(Scene script records)

^^^^^^^^

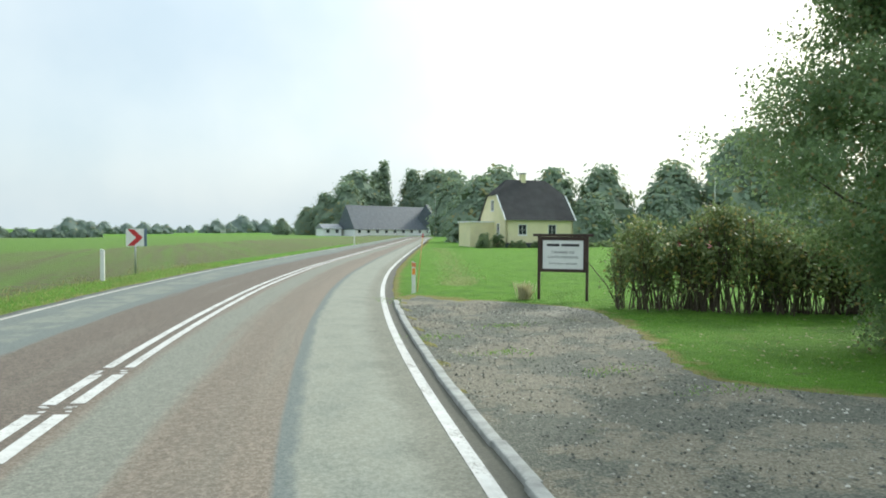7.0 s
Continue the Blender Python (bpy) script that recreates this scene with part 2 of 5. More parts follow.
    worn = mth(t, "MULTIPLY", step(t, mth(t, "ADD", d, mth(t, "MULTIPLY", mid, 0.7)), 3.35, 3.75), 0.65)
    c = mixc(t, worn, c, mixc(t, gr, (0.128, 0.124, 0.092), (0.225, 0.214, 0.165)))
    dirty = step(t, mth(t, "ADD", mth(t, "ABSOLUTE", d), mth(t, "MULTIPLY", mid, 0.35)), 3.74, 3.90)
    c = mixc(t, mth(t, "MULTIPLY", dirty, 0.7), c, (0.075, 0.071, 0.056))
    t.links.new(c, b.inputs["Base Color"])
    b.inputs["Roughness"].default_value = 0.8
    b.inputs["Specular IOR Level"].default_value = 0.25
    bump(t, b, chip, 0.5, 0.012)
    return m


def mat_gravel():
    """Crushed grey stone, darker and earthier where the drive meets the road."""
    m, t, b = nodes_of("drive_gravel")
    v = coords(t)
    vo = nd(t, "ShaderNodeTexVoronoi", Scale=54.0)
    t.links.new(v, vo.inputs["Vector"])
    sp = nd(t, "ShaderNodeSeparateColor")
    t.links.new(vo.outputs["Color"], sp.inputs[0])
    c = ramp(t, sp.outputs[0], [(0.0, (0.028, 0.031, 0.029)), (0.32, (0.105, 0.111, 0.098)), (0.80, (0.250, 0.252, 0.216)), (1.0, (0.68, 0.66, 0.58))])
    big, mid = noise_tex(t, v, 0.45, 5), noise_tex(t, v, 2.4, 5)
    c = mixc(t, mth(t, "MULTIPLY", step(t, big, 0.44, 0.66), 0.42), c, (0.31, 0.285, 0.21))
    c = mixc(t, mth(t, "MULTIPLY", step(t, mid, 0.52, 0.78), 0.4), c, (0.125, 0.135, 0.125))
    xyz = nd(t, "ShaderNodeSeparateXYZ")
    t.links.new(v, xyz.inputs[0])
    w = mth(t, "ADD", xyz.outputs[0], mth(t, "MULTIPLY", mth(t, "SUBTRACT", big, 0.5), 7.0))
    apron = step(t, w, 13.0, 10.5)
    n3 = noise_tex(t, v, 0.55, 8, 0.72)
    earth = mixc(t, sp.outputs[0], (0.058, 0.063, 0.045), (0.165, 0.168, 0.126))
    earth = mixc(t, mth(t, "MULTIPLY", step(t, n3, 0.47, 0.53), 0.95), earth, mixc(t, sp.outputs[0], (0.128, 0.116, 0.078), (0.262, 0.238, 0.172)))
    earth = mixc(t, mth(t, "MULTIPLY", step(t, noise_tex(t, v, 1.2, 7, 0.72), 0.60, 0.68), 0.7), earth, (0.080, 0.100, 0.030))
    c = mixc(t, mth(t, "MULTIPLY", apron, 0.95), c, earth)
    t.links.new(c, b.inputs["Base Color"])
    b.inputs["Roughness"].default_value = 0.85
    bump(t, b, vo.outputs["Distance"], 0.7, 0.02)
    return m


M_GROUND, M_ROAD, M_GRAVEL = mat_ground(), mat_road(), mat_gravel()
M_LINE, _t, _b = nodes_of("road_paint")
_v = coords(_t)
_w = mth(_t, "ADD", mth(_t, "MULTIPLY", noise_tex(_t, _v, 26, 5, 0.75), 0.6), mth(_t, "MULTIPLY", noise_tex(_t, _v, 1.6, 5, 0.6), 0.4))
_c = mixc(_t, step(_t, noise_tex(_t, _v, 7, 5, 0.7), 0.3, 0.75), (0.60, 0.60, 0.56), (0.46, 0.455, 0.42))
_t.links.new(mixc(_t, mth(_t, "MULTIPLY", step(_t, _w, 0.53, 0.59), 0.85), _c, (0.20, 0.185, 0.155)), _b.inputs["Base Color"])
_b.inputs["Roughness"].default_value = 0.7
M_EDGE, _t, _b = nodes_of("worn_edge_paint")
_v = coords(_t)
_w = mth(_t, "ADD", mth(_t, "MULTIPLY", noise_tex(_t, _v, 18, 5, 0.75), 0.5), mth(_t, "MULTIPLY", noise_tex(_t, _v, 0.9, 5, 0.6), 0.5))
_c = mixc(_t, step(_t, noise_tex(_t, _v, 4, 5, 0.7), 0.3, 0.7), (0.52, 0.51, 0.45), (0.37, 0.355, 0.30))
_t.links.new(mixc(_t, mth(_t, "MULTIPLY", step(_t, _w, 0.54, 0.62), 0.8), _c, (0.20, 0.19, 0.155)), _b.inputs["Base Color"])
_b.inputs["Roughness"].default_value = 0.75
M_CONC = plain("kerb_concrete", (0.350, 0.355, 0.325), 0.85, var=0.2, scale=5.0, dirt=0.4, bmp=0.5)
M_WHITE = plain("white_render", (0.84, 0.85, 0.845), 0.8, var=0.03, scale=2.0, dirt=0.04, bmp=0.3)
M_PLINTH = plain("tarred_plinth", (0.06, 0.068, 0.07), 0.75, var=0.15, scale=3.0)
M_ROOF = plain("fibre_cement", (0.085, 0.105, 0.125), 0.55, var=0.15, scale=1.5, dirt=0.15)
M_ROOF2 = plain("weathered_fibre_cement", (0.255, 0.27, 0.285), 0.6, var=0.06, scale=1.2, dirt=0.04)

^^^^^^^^

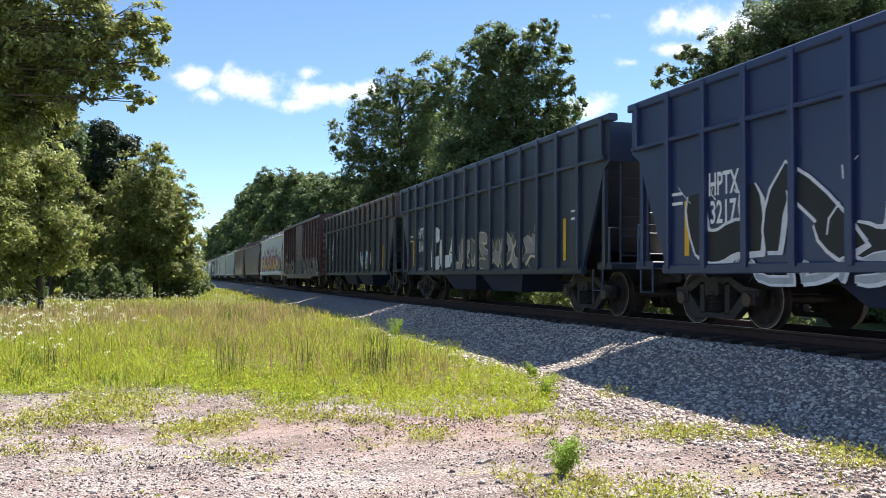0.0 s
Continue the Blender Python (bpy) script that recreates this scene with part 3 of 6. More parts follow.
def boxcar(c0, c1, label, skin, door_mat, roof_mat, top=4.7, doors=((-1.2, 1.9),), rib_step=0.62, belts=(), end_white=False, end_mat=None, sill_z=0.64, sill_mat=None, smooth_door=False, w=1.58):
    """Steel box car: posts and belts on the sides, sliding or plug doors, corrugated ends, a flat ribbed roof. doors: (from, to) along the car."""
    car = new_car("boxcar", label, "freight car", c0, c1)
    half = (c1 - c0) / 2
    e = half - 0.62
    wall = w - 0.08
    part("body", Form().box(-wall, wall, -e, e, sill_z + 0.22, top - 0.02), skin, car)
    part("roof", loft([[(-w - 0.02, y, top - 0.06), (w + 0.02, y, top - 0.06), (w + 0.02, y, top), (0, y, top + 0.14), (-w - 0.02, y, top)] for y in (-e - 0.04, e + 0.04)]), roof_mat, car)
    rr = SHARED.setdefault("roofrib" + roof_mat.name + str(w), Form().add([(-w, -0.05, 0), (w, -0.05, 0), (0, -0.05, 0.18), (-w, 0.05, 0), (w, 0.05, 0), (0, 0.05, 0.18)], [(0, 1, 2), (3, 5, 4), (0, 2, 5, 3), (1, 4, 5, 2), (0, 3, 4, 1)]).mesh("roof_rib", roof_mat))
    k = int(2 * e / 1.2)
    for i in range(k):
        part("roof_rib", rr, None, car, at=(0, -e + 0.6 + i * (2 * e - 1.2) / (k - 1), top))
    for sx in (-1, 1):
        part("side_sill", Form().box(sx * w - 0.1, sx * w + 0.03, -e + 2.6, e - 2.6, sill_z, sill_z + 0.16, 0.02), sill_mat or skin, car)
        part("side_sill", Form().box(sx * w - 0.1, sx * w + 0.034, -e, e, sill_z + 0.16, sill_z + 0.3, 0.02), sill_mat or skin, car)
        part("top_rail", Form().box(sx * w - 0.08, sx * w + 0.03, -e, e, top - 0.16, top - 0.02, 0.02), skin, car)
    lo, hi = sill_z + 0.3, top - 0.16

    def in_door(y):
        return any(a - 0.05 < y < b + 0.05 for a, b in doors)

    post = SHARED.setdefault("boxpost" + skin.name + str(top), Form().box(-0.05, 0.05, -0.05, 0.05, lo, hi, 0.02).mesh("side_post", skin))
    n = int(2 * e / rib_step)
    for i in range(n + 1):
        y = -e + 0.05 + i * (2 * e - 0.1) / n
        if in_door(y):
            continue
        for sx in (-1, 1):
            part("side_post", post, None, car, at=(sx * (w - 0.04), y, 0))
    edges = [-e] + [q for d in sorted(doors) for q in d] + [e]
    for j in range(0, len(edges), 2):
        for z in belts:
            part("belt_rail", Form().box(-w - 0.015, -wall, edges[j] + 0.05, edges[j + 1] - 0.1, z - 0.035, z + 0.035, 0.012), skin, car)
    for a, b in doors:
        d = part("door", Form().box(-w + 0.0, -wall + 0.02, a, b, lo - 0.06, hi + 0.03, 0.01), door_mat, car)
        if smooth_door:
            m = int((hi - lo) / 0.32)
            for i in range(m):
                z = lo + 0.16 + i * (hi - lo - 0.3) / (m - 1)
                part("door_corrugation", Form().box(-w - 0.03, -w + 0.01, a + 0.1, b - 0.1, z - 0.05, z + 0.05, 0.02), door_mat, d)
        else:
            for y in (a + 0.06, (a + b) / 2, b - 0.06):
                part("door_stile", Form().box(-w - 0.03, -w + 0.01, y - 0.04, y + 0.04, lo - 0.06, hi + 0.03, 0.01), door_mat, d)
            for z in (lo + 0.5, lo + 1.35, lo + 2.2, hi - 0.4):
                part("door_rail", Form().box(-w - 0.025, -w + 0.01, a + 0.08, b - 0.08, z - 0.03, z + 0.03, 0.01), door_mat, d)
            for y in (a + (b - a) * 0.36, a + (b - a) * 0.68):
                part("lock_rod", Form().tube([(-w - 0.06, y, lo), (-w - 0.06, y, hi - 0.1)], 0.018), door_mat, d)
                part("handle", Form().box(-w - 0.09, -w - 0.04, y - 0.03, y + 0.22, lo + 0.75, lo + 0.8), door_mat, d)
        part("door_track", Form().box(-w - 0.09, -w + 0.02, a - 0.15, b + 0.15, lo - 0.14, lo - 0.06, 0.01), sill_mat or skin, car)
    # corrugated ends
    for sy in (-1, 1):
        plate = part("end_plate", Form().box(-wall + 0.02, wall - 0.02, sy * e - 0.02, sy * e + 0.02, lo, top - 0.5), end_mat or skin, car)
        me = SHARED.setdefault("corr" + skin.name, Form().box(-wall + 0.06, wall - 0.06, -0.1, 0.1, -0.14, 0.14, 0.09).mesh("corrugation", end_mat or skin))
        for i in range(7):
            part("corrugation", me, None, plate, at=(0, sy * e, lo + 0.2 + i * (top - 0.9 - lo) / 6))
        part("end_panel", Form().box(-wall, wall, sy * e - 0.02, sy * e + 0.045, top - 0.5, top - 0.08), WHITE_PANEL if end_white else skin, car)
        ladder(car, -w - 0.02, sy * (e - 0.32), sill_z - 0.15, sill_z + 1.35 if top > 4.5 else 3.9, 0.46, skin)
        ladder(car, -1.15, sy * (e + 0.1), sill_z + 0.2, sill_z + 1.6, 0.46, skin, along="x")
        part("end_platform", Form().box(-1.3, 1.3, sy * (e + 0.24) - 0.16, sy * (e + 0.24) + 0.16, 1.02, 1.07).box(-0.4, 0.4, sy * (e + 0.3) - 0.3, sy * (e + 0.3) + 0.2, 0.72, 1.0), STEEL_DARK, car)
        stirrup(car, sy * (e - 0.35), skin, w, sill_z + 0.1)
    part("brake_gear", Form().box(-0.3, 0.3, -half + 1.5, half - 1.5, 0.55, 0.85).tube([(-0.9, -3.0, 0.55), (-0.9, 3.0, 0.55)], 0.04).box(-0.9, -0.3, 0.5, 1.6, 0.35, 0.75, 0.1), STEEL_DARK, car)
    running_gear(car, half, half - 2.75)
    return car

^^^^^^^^

▶ **Your task**:
Each line that holds the word "recreates" is to be copied.

▶ **Reply**:
Continue the Blender Python (bpy) script that recreates this scene with part 2 of 5. More parts follow.
Continue the Blender Python (bpy) script that recreates this scene with part 3 of 6. More parts follow.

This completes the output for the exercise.